-- start --

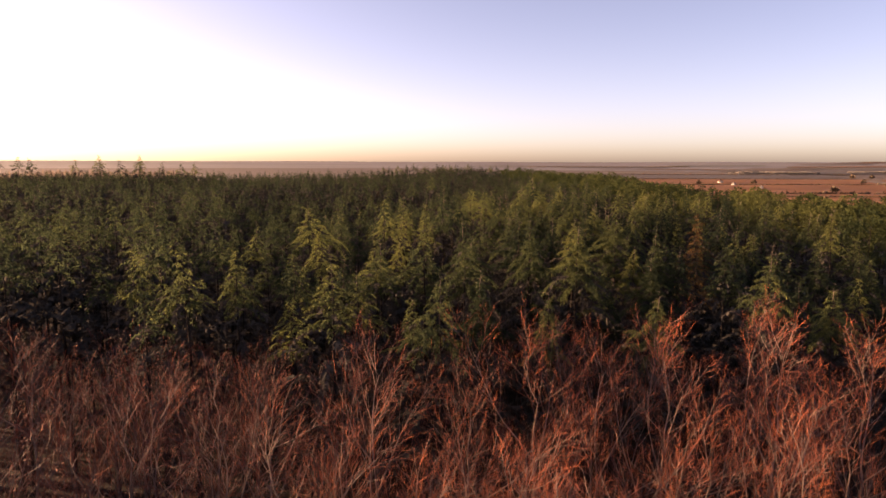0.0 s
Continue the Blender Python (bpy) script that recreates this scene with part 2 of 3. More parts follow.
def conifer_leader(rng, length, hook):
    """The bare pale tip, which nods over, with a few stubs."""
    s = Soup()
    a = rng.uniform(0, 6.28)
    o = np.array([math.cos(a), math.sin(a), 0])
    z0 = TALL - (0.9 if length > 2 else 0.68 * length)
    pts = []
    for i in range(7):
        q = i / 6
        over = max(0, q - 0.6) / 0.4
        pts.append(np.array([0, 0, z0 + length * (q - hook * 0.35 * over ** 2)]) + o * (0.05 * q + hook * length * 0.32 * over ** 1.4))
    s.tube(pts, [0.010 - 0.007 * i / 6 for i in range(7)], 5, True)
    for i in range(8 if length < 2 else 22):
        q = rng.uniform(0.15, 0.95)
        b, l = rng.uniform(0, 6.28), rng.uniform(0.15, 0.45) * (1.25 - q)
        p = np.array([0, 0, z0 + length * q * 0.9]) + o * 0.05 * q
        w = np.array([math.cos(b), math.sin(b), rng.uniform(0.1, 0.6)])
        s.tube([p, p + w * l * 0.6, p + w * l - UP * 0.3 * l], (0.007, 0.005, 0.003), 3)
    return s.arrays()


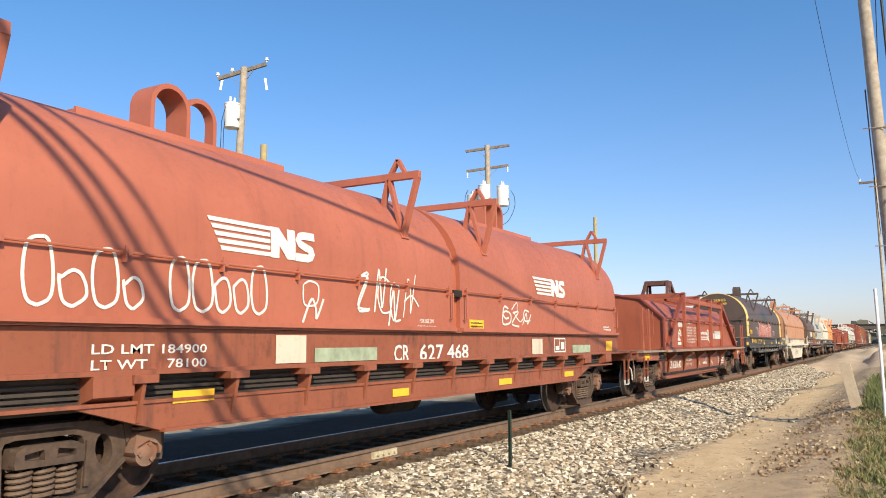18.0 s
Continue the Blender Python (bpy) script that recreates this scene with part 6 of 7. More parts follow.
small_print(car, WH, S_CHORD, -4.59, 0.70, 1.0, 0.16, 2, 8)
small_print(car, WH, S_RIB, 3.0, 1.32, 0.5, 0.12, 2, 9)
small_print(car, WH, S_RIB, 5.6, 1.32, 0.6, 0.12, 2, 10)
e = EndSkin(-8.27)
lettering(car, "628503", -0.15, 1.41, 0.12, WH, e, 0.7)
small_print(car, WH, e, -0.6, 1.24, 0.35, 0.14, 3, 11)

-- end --

-- What to do --
Select every line of the records holding the string "this".

-- Output below --
Continue the Blender Python (bpy) script that recreates this scene with part 2 of 3. More parts follow.
Continue the Blender Python (bpy) script that recreates this scene with part 6 of 7. More parts follow.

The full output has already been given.